Однако неопределенность пережила Эйнштейна и имеет не менее обескураживающие следствия для исторического детерминизма. По аналогии историки не должны забывать о собственном “принципе неопределенности”, который гласит, что любое наблюдение исторического свидетельства неизбежно искажает его значимость самим фактом его выбора через призму ретроспективы.

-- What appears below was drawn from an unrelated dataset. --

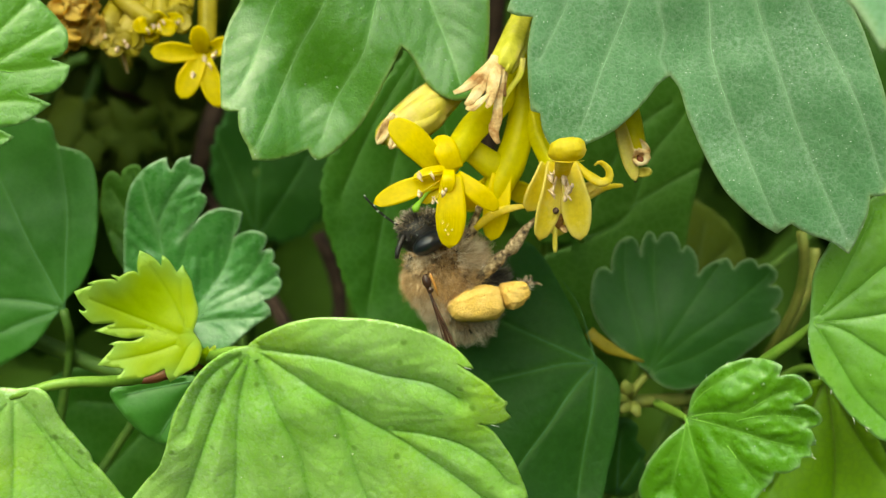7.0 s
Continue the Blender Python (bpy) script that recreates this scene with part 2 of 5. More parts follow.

Влияние на историю оказала и другая важная научная концепция – так называемый “антропный” принцип, который в “строгом” смысле гласит, что “существует множество различных вселенных или областей единой вселенной и для каждой из них характерна собственная начальная конфигурация, а возможно, и собственный набор законов науки… [однако] только в нескольких вселенных, похожих на нашу, появляется разумная жизнь”. Само собой, здесь сразу возникают очевидные проблемы: непонятно, насколько значимыми считать другие “истории”, в которых нас нет. Согласно Хокингу, “наша вселенная представляет собой не просто один из возможных вариантов истории, а один из наиболее вероятных… существует определенное семейство историй, которые гораздо вероятнее остальных”. Эту идею о существовании множества вселенных (и измерений) развил физик Митио Каку. На мой взгляд, историку не стоит буквально воспринимать ряд наиболее фантастических гипотез Каку. Учитывая количество необходимой энергии, кажется сомнительным, что путешествия во времени сквозь “трансверсабельные кротовые норы” в пространстве-времени можно назвать хотя бы “теоретически” возможными. (Помимо всего прочего, как часто говорится, если бы путешествия во времени были возможны, к нам давно бы хлынул поток “туристов” из будущего – но только тех, которые не решились отправиться в более давние времена, чтобы предотвратить убийство Линкольна или задушить в колыбели новорожденного Адольфа Гитлера.) Тем не менее идея о бесконечном множестве вселенных может послужить важной эвристической цели. Мысль о том – как выразился один физик, – что существуют другие миры, где на кончике знаменитого носа Клеопатры красовалась омерзительная бородавка, весьма нетрадиционна. Однако она напоминает нам о неопределенной природе прошлого.